Goal
In the listing that follows, retype every line from the first through the one containing "scene.render.fps = FPS". Pictures are to be left out.

** START Recorded data **

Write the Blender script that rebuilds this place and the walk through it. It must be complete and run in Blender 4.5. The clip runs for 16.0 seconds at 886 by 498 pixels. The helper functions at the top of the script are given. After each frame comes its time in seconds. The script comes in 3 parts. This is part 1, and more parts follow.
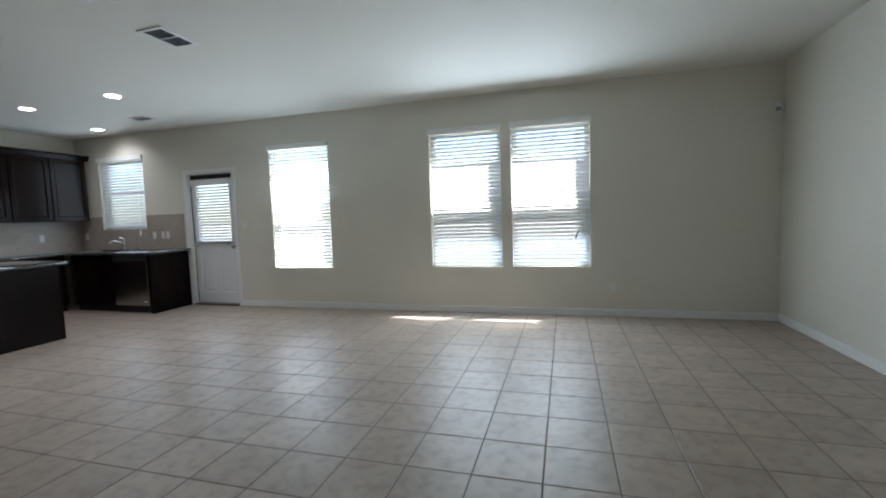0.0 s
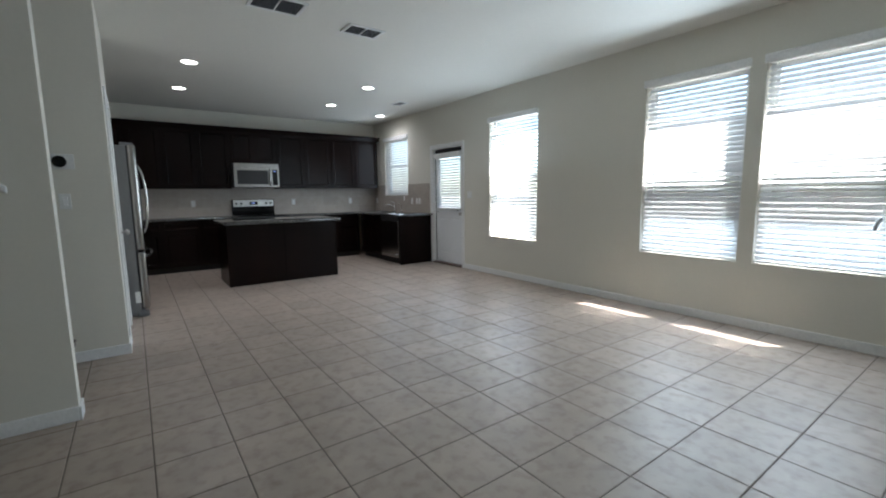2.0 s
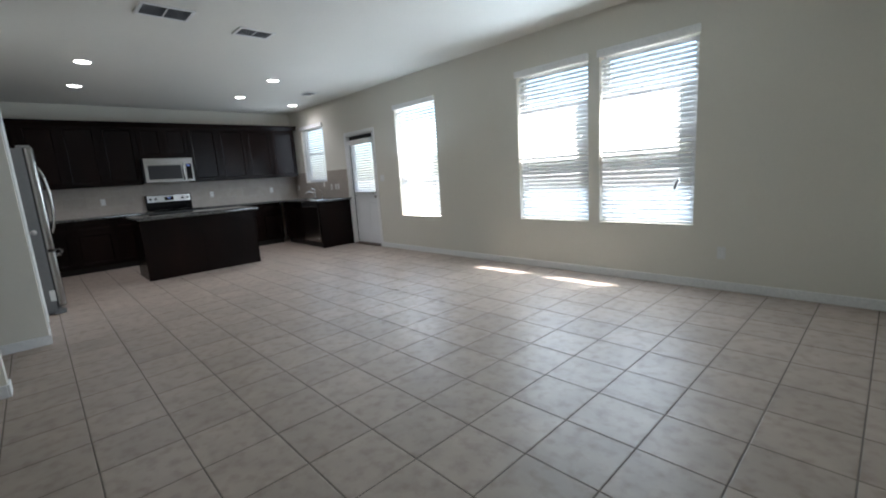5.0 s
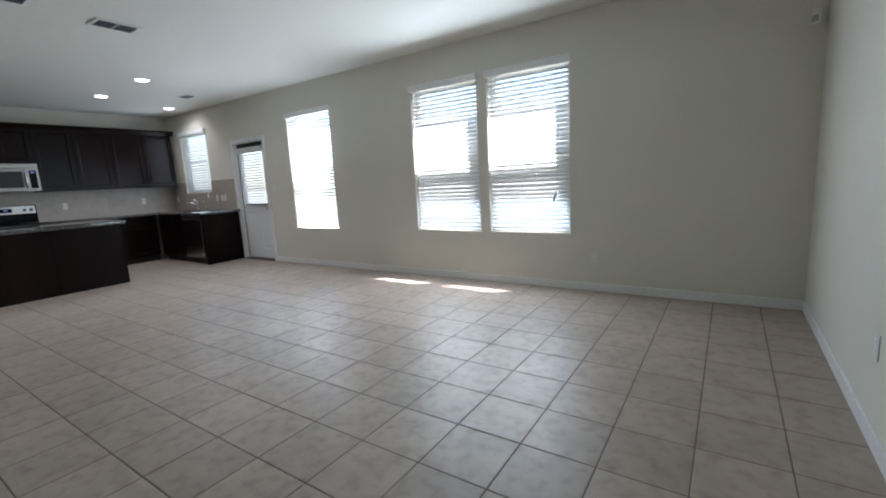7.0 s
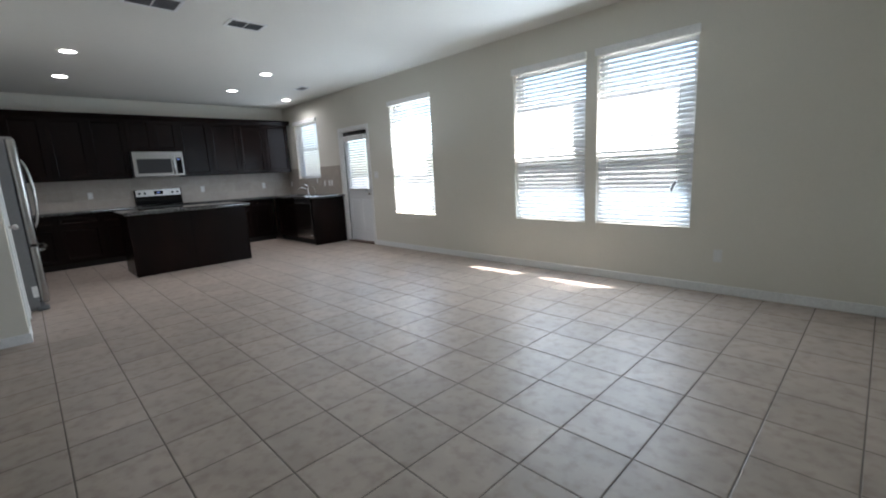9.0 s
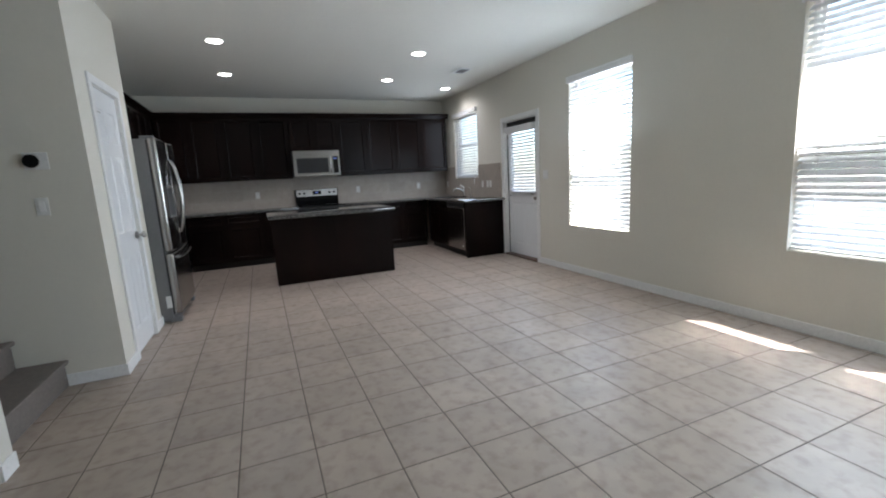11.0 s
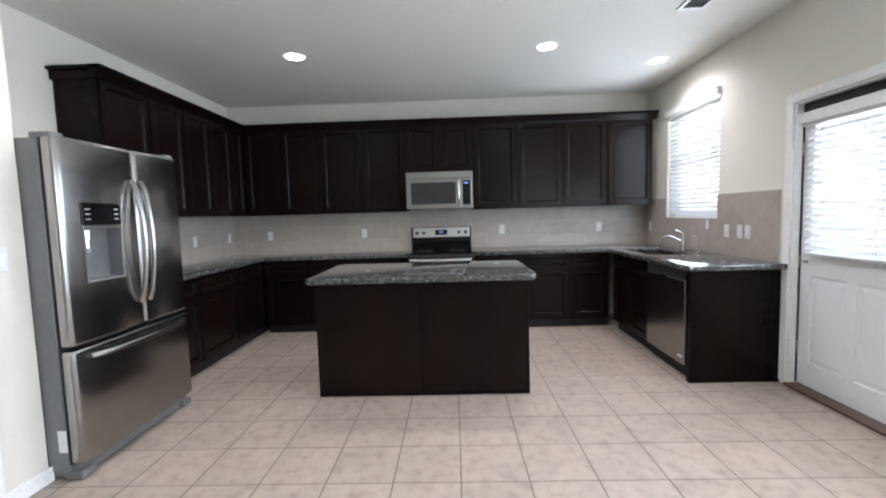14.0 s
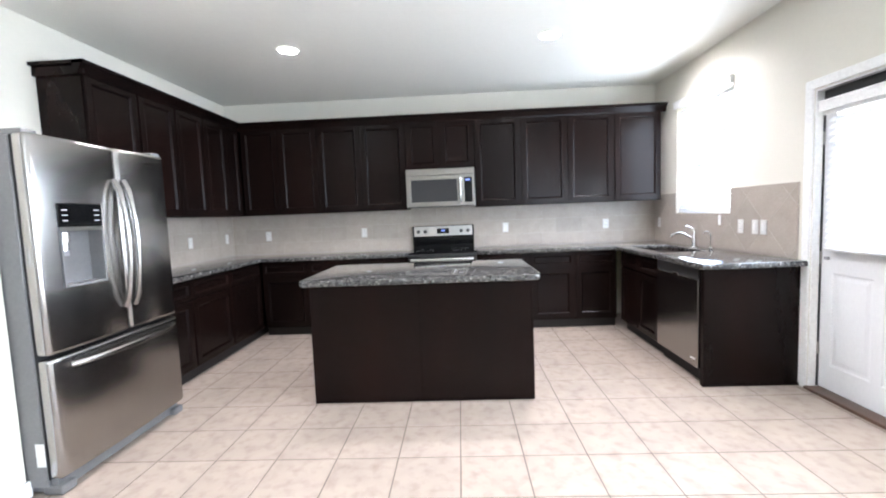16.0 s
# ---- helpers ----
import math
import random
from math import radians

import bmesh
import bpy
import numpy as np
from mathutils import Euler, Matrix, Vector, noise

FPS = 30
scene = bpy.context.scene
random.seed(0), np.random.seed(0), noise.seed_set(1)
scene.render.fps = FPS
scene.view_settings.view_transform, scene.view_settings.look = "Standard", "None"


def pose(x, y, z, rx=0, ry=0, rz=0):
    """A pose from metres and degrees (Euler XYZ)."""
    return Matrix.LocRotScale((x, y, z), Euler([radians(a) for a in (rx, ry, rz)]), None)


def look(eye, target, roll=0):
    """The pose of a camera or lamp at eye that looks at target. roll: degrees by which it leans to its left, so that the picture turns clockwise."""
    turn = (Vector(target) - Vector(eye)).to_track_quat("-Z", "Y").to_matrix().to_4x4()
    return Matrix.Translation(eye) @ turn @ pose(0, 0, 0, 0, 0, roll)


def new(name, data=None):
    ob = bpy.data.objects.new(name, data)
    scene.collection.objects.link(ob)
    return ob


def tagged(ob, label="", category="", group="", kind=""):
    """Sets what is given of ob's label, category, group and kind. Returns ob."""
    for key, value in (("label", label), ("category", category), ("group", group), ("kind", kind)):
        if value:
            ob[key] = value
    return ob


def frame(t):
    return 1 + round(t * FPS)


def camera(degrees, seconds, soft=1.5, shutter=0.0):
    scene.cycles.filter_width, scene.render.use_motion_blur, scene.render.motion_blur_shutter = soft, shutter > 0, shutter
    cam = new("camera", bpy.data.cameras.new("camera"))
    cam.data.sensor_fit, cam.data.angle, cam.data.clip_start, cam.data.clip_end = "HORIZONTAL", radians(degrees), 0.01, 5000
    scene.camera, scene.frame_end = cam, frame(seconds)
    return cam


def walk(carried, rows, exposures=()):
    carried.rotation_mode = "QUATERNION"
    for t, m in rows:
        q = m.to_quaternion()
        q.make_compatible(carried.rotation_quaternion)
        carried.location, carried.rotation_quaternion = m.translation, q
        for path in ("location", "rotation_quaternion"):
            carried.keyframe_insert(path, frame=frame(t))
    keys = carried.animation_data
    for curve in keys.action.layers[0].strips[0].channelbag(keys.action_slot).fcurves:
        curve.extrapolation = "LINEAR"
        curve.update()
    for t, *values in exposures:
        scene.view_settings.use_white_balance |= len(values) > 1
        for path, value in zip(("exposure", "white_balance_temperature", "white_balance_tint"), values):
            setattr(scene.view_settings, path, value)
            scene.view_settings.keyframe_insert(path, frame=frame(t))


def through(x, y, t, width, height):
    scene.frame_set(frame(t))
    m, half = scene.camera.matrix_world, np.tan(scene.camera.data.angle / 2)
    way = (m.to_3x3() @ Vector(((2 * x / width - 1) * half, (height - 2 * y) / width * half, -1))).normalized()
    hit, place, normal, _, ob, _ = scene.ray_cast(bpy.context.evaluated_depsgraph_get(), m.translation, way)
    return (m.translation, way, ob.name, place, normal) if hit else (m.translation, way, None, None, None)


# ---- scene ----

** END Recorded data **

Written solution
Write the Blender script that rebuilds this place and the walk through it. It must be complete and run in Blender 4.5. The clip runs for 16.0 seconds at 886 by 498 pixels. The helper functions at the top of the script are given. After each frame comes its time in seconds. The script comes in 3 parts. This is part 1, and more parts follow.
0.0 s
2.0 s
5.0 s
7.0 s
9.0 s
11.0 s
14.0 s
16.0 s
# ---- helpers ----
import math
import random
from math import radians

import bmesh
import bpy
import numpy as np
from mathutils import Euler, Matrix, Vector, noise

FPS = 30
scene = bpy.context.scene
random.seed(0), np.random.seed(0), noise.seed_set(1)
scene.render.fps = FPS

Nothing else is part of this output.